**RECORDED INFORMATION**.
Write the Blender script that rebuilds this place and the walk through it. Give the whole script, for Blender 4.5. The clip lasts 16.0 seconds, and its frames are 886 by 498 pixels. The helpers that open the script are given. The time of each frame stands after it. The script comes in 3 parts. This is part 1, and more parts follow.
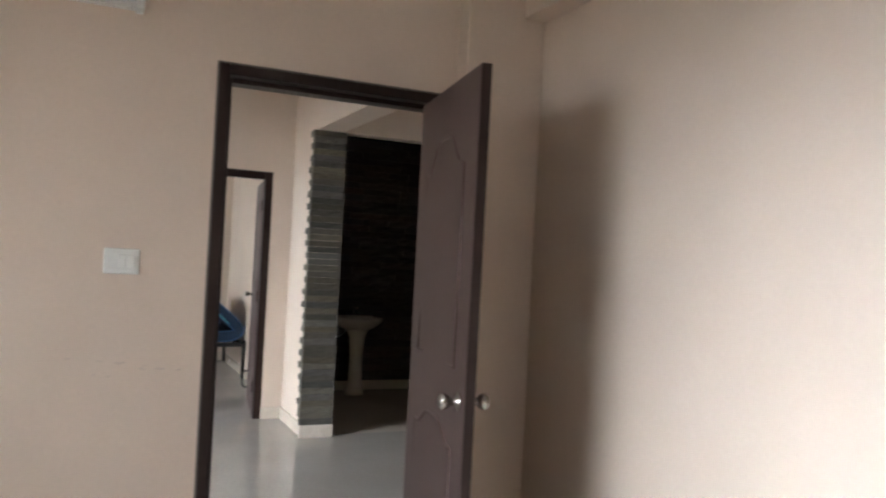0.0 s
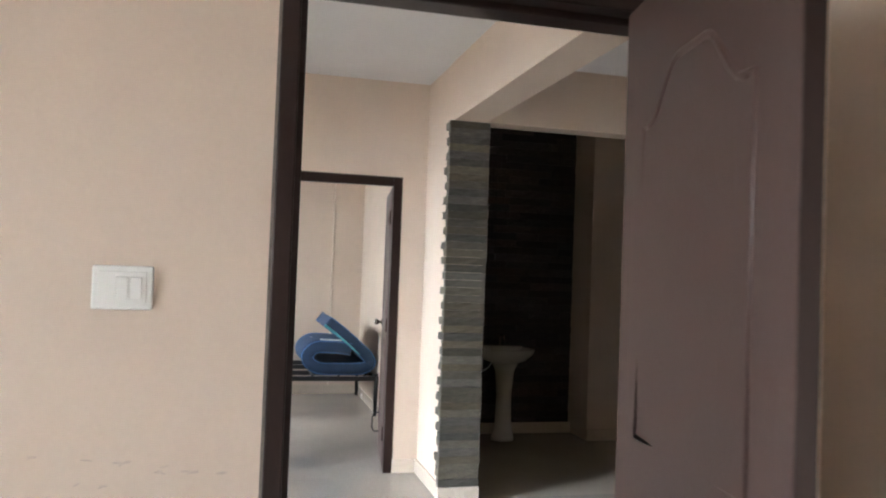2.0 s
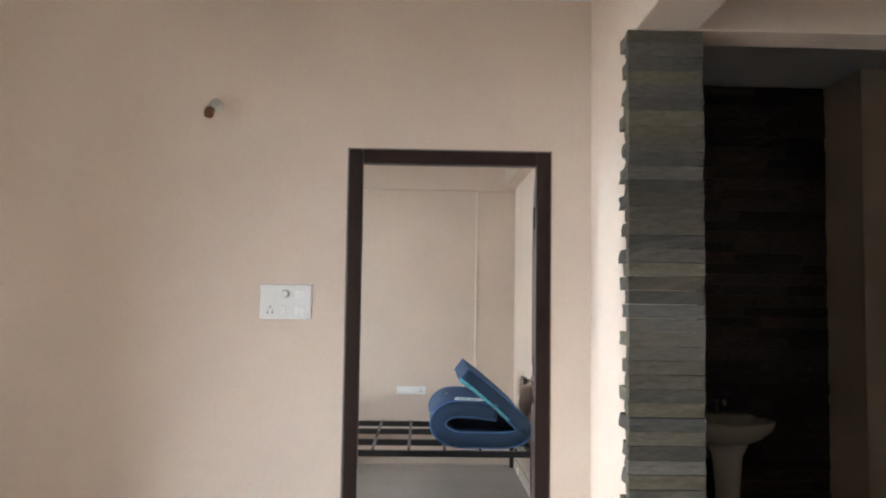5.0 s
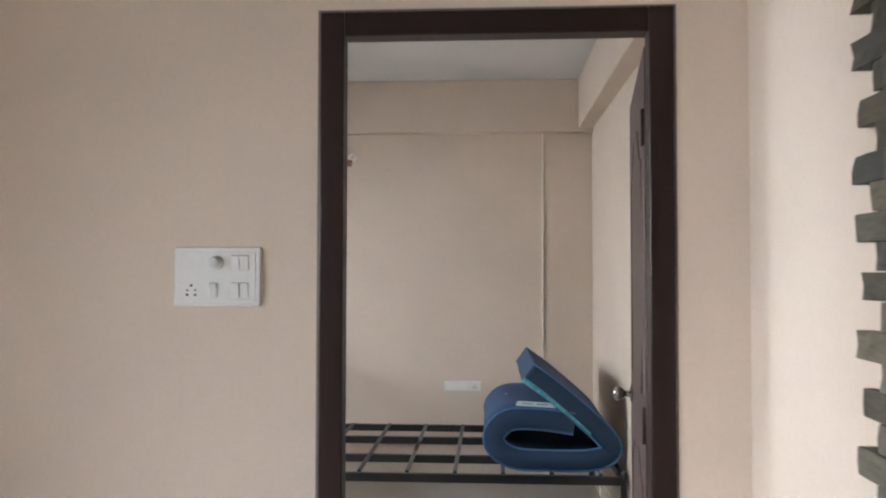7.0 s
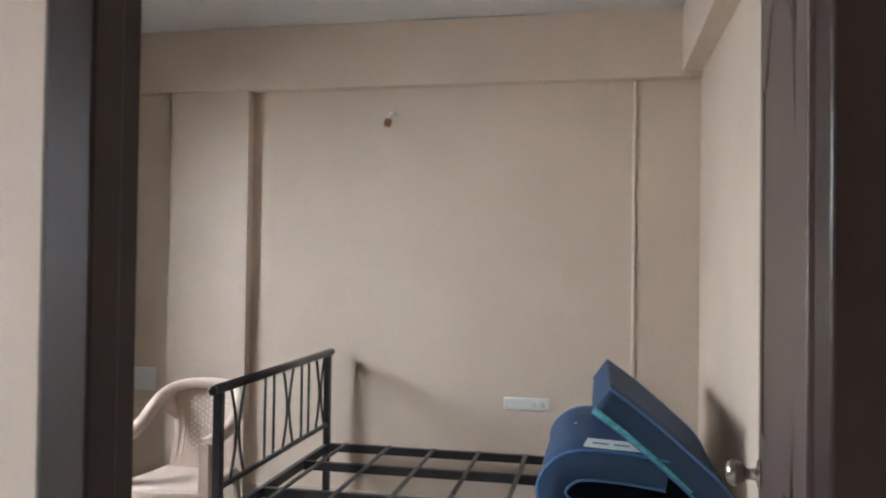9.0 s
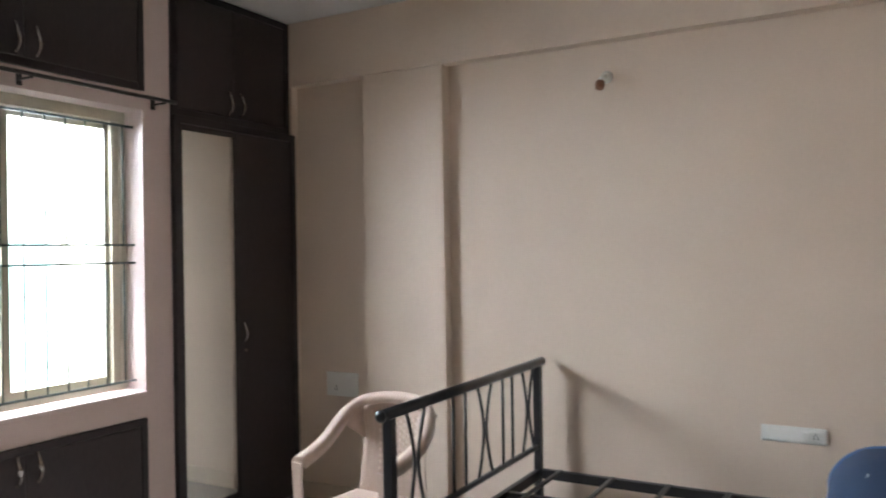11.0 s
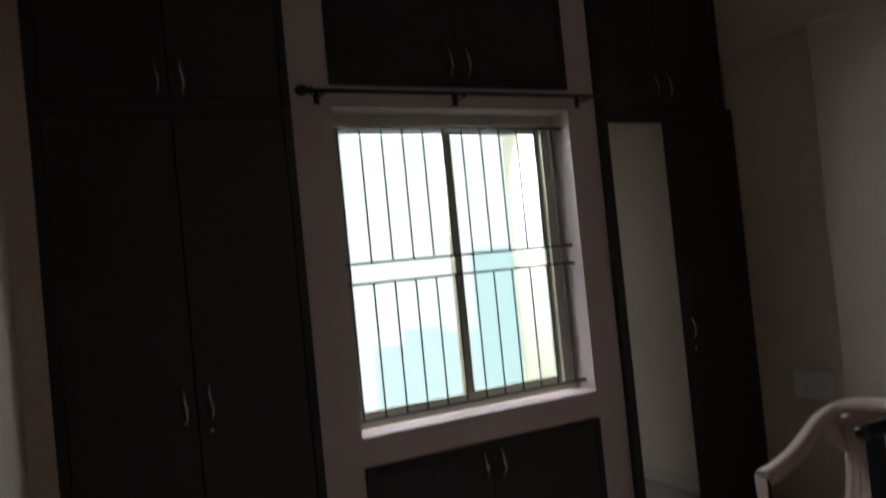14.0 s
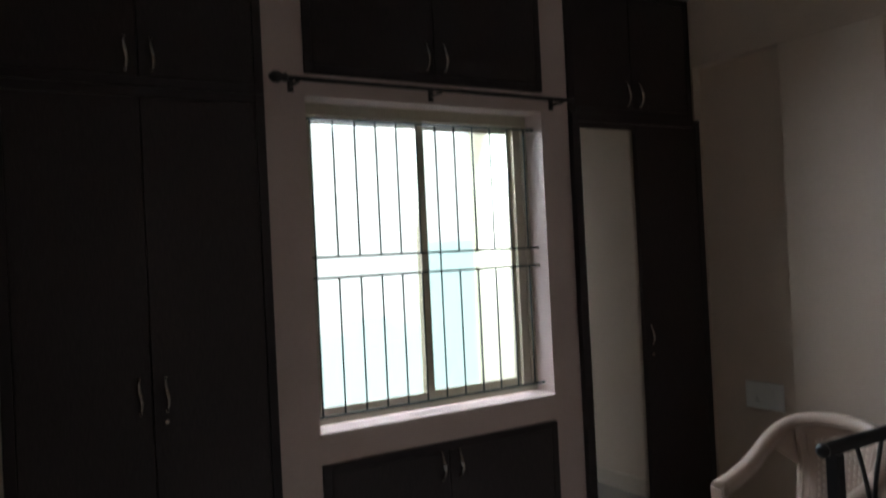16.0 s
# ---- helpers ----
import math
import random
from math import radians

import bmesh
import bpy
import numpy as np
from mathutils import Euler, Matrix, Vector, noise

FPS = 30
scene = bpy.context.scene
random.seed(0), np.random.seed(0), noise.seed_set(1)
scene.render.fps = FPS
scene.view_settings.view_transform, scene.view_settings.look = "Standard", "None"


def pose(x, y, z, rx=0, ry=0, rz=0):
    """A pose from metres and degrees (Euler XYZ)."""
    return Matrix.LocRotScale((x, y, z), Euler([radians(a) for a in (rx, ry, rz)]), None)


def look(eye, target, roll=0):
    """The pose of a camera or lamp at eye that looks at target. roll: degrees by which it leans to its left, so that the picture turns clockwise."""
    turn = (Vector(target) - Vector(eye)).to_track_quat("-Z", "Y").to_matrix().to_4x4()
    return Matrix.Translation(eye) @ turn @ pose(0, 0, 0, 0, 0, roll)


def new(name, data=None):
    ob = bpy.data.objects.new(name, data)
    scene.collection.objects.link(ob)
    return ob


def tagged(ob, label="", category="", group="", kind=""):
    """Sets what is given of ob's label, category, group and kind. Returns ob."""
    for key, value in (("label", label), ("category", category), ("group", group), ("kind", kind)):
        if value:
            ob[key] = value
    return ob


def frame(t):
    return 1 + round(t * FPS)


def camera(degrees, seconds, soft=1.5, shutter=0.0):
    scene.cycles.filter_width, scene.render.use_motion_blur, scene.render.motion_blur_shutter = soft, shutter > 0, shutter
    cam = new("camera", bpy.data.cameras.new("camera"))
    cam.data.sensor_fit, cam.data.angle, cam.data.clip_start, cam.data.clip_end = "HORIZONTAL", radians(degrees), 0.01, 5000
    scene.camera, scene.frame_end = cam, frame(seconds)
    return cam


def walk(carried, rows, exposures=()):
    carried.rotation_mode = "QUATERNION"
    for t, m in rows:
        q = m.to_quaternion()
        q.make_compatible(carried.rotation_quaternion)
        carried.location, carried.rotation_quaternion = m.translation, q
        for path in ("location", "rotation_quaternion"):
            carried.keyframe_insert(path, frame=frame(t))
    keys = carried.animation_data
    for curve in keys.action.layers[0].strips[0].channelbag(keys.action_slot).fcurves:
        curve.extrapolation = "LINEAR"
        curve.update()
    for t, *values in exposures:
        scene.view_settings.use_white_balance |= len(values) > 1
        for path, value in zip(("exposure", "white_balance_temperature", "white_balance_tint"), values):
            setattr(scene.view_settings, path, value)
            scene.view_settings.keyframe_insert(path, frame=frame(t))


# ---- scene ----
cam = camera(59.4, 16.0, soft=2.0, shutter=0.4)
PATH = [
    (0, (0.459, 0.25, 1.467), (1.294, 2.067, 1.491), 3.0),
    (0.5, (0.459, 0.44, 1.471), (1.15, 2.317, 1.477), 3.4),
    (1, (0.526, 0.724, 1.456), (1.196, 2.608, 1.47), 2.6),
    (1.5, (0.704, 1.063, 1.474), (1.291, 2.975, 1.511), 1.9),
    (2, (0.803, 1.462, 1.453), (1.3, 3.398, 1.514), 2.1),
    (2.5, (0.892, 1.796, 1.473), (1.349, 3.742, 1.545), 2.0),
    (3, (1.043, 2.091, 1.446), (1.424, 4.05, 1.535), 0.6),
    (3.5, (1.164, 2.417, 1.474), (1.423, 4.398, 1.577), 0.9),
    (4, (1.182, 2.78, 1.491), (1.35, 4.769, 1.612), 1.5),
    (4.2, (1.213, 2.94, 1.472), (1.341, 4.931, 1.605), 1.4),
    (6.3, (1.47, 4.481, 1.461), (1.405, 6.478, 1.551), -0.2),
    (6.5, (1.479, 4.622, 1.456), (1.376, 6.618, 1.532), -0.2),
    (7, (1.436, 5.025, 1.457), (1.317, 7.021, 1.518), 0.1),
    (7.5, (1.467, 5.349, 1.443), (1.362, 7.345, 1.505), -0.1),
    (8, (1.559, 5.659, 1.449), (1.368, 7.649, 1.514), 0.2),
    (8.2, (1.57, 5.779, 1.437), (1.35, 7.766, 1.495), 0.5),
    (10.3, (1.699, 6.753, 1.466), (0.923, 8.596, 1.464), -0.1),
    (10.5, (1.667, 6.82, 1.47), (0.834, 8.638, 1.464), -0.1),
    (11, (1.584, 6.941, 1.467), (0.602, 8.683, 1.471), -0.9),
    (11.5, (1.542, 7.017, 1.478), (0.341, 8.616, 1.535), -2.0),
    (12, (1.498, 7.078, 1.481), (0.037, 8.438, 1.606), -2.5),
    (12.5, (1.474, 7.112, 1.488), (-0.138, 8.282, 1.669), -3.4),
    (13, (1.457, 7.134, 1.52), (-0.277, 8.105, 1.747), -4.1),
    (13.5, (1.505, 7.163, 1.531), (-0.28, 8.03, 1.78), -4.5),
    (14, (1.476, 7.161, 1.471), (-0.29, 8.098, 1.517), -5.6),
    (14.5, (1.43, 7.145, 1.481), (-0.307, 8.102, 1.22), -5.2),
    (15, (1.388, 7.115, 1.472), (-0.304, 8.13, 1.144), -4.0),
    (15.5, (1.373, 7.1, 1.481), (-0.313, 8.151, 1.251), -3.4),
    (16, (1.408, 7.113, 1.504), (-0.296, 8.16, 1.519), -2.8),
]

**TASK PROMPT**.
Start with the line that holds "turn = (Vector(target)" and finish with the line that holds "scene.view_settings.use_white_balance |= len(values)". Transcribe each line in between exactly, and those two as well.

**RESPONSE FOR THIS EXERCISE**.
    turn = (Vector(target) - Vector(eye)).to_track_quat("-Z", "Y").to_matrix().to_4x4()
    return Matrix.Translation(eye) @ turn @ pose(0, 0, 0, 0, 0, roll)


def new(name, data=None):
    ob = bpy.data.objects.new(name, data)
    scene.collection.objects.link(ob)
    return ob


def tagged(ob, label="", category="", group="", kind=""):
    """Sets what is given of ob's label, category, group and kind. Returns ob."""
    for key, value in (("label", label), ("category", category), ("group", group), ("kind", kind)):
        if value:
            ob[key] = value
    return ob


def frame(t):
    return 1 + round(t * FPS)


def camera(degrees, seconds, soft=1.5, shutter=0.0):
    scene.cycles.filter_width, scene.render.use_motion_blur, scene.render.motion_blur_shutter = soft, shutter > 0, shutter
    cam = new("camera", bpy.data.cameras.new("camera"))
    cam.data.sensor_fit, cam.data.angle, cam.data.clip_start, cam.data.clip_end = "HORIZONTAL", radians(degrees), 0.01, 5000
    scene.camera, scene.frame_end = cam, frame(seconds)
    return cam


def walk(carried, rows, exposures=()):
    carried.rotation_mode = "QUATERNION"
    for t, m in rows:
        q = m.to_quaternion()
        q.make_compatible(carried.rotation_quaternion)
        carried.location, carried.rotation_quaternion = m.translation, q
        for path in ("location", "rotation_quaternion"):
            carried.keyframe_insert(path, frame=frame(t))
    keys = carried.animation_data
    for curve in keys.action.layers[0].strips[0].channelbag(keys.action_slot).fcurves:
        curve.extrapolation = "LINEAR"
        curve.update()
    for t, *values in exposures:
        scene.view_settings.use_white_balance |= len(values) > 1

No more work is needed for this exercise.